Grateful Dead
Live Dead
Era il 1969: gli ultimi bagliori psichedelici si stavano dissolvendo, e con loro la cultura hippie che imperversava da qualche anno. Erano momenti di sommossa sociale, di rabbia contro il sistema, di ribellione; non c’era più spazio per i figli dei fiori e per i loro peace and love. Anche nella musica erano in corso dei cambiamenti significativi. Stavano prendendo piede generi come l’hard-rock e il progressive, mentre il rock psichedelico era ormai in declino. Fu comunque una stagione straordinaria, in cui nacquero artisti leggendari come Pink Floyd, Jefferson Airplane, Doors, Jimi Hendrix e tanti altri. Anche gruppi come Beatles e Rolling Stones furono influenzati da quella cultura, e incisero dischi di chiara ispirazione lisergica (Sgt Pepper's, Their Satanic Majesties Request).
Ma i più eccentrici, anarchici e rivoluzionari di quell’epoca furono i Grateful Dead. Formatisi a San Francisco nel 1965, diventarono in breve uno dei complessi più popolari della Bay Arena. Più che un gruppo musicale, erano una vera e propria comune, una grande famiglia formata da ben sette musicisti: Jerry Garcia (chitarra e voce), Ron "Pigpen" McKernan (tastiere e voce), Robert "Bob" Weir (chitarra e voce), Phil Lesh (basso), Bill Kreutzmann (batteria), Mickey Hart (percussioni) e Tom Constanten (tastiere); a questi va aggiunto anche il paroliere Robert Hunter. Dopo un incerto esordio, con Anthem of the Sun e Aoxomoxoa avevano dimostrato le loro capacità creative, incidendo due album cardine del movimento psichedelico. Ma la loro vera essenza stava nelle esibizioni dal vivo, in cui si proponevano lunghissime improvvisazioni che mandavano in visibilio il pubblico. I loro, più che concerti, erano happening festosi pieni di hippie in preda ad allucinogeni ed altre sostanze in grado di alterare la percezione della realtà.

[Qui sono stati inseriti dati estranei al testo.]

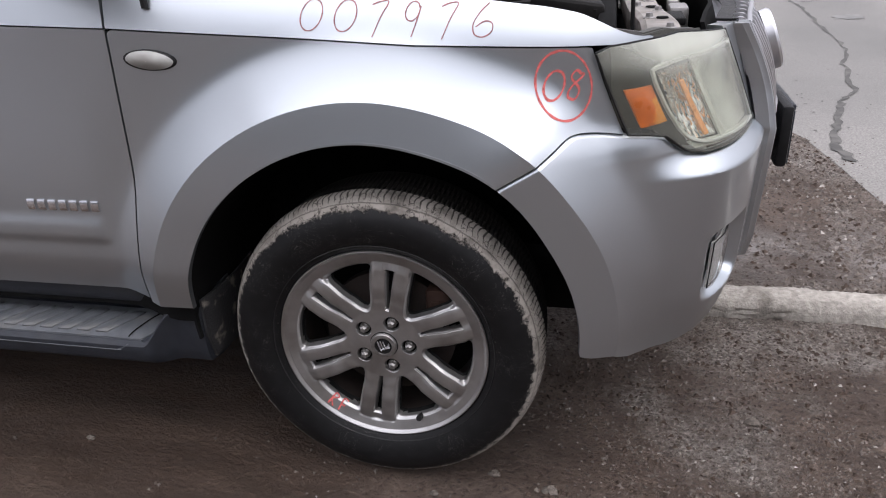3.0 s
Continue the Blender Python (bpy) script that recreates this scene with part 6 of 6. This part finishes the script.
scatter("gravel", 42000, lambda g: (g.gauss(0.95, 0.5), g.gauss(0.15, 0.55)), 0.0014, 0.0085, "loose grey gravel ahead of the wheel", 1, 0.25)
scatter("gravel", 46000, lambda g: (g.uniform(-2.8, 1.6), -1.6 + 1.25 * g.random()), 0.0015, 0.012, "grit beside the running board", 2, 0.12)
scatter("gravel", 14000, lambda g: (g.uniform(-0.5, 2.6), 2.45 + g.gauss(0, 0.4)), 0.002, 0.012, "gravel along the broken road edge", 4)
scatter("gravel", 30000, lambda g: (g.uniform(0.7, 3.2), g.uniform(0.95, 2.3)), 0.002, 0.015, "gravel between kerb and street", 5, 0.05)
def near_edge(g):
    x = g.uniform(0.3, 4.0)
    return x, road_edge(x) + g.gauss(-0.03, 0.09)


scatter("gravel", 9000, near_edge, 0.004, 0.017, "gravel spilling over the ragged street edge", 8, 0.0)
scatter("gravel", 5000, lambda g: (0.6 + abs(g.gauss(0, 0.9)), 0.76 + g.gauss(0, 0.05)), 0.002, 0.009, "gravel against the broken kerb", 6)
def open_dirt(g):
    """Away from the darkened strip beside the sill."""
    while True:
        x, y = g.uniform(-1.4, 1.6), g.uniform(-0.85, 0.35)
        if y < -0.40 + 0.12 * g.gauss(0, 1) or x > 0.30 + 0.12 * g.gauss(0, 1) + 0.25 * max(0.0, -y):
            return x, y


scatter("gravel", 52000, open_dirt, 0.0008, 0.0065, "fine grit on the damp dirt", 9, 0.22)
scatter("gravel", 44000, lambda g: (g.uniform(-1.2, 0.7), -0.30 - 0.6 * g.random() ** 0.8), 0.0009, 0.0042, "fine pale grit on the damp dirt", 41, 0.05)
scatter("gravel", 9000, lambda g: (g.gauss(0.78, 0.28), g.gauss(0.30, 0.16)), 0.0022, 0.0085, "pale loose gravel ahead of the wheel", 31, -0.05)
scatter("dirt_clods", 15000, lambda g: (0.32 + abs(g.gauss(0, 0.75)), g.uniform(-0.95, 0.78)), 0.002, 0.013, "dark crumbs of damp brown dirt", 14, 0.12, CLOD)
scatter("dirt_clods", 9000, lambda g: (g.uniform(-2.8, 1.4), -1.7 + 1.15 * g.random()), 0.002, 0.013, "dark crumbs of damp brown dirt", 15, 0.15, CLOD)
scatter("dirt_clods", 7000, lambda g: (g.uniform(0.7, 3.2), g.uniform(0.95, 2.5)), 0.003, 0.018, "dark crumbs of dirt beyond the kerb", 16, 0.15, CLOD)
# crumbs washed onto the street
bm = bmesh.new()
g = random.Random(21)
for k in range(420):
    x, y = (g.uniform(0.2, 5.0), 2.2 + abs(g.gauss(0, 1.6))) if k % 3 else (g.gauss(1.15, 0.3), g.gauss(3.1, 0.16))
    r = g.uniform(0.002, 0.006) * (1 + 0.8 * (g.random() > 0.93))
    bmesh.ops.create_icosphere(bm, subdivisions=1, radius=r, matrix=Matrix.Translation((x, y, hill(y) + 0.011)) @ Matrix.Rotation(g.uniform(0, 3), 4, "Z") @ Matrix.Diagonal((g.uniform(1, 2.2), 1, 0.3, 1)))
single("road_grit", bm, mat("dark_crumb", (0.10, 0.095, 0.09), 0.9, vary=0.3, scale=8), "dark crumbs of dirt lying on the street", "grit", kind="stuff")

# ---- what stands behind the camera: trees that show in the glass, and a hedge ----
def make_tree(at, high, seed):
    g = random.Random(seed)
    t = thing("bare_tree", "leafless dark tree with many fine limbs", "tree")
    bm, tw = bmesh.new(), bmesh.new()
    def limb(p, d, ln, r, depth):
        q = p + d * ln
        tube(bm if depth < 2 else tw, [p, p.lerp(q, 0.5) + Vector((g.uniform(-1, 1), g.uniform(-1, 1), 0)) * ln * 0.05, q], r, 5, 2)
        if depth < 5:
            for _ in range(3 if depth < 4 else 2):
                nd = (d + Vector((g.uniform(-1, 1), g.uniform(-1, 1), g.uniform(-0.2, 0.7))) * 0.7).normalized()
                limb(q, nd, ln * g.uniform(0.6, 0.85), r * 0.6, depth + 1)
    limb(Vector((*at, -0.1)), Vector((0, 0, 1)), high * 0.28, 0.16, 0)
    part("trunk", bm, BARK, t)
    part("crown", tw, BARK, t, "bare twigs")


make_tree((-15.5, -9.0), 12.0, 1)
make_tree((-26.0, -12.0), 12.0, 2)
# hedge out of view, raised and cut short to darken reflections in the flank
bm = bmesh.new()
g = random.Random(8)
for k in range(3400):
    x, z = g.uniform(-12, 32), g.random() ** 0.9 * 4.2
    y = -14 - g.random() * 1.5
    s = g.uniform(0.15, 0.4)
    bmesh.ops.create_icosphere(bm, subdivisions=1, radius=s, matrix=Matrix.Translation((x, y, z)))
single("hedge", bm, HEDGE, "dark leafless hedge across the yard", "hedge", kind="stuff")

Il disco che racchiude al meglio quelle memorabili esibizioni è Live-Dead. Si tratta non solo del loro album più popolare e rappresentativo, ma anche uno dei live più significativi della storia del rock. A renderlo leggendario è soprattutto Dark Star, che dai 3 minuti della versione in studio si trasforma in una suite di 23, quasi interamente strumentale, dove a farla da padrone è la chitarra acida di Garcia, che dimostra di essere uno dei chitarristi più originali di sempre. Tra progressioni, decelerazioni e momenti di stasi sonore, mette in piedi un grande affresco psichedelico, magnificamente coadiuvato dall’organo di Consanten. St. Stephen (da Aoxomoxoa) è l’unico brano ripreso da album precedenti, che viene qui riproposto quasi fedelmente rispetto alla versione in studio. È un ottimo pezzo, che alterna abilmente parti energiche ad altre più rilassate. Si tratta comunque di un episodio che si pone in secondo piano all’interno di una cornice dove a farla da padrone sono le improvvisazioni collettive. Infatti si passa subito allo strumentale Eleven, dove i musicisti si scatenano in un'incontenibile jam che porta direttamente a Turn On Your Love Light, un rhythm and blues di J. Scott e D. Malone, qui ovviamente stravolto e allungato a dismisura fino a 15 minuti. La parte da leone stavolta la fanno la voce e le percussioni di Kreutzmann e Hart, che da sole occupano gran parte del pezzo.
Death Don't Have No Mercy è un blues (Gary Davis) emozionante sia nella parte vocale che negli assolo d’organo e chitarra. Sono 10 minuti di grande pathos e intensità. Si conclude con Feedback: 8 minuti di distorsioni chitarristiche al limite del rumore. È un esperimento audace e di non facile ascolto, parente stretto dei Pink Floyd di Interstellar Overdrive o del Jimi Hendrix di Third Stone from The Sun. Termina così non solo un album epocale, ma anche un’epoca. Già dal seguente Workingman's Dead, abbandoneranno la loro fantasiosa sperimentazione psichedelica per un country-folk tradizionale che procurerà loro un buon successo di vendite, ma anche la delusione dei fan della prima ora. La storia dei Dead terminerà il 9 agosto 1995, giorno della morte di Garcia.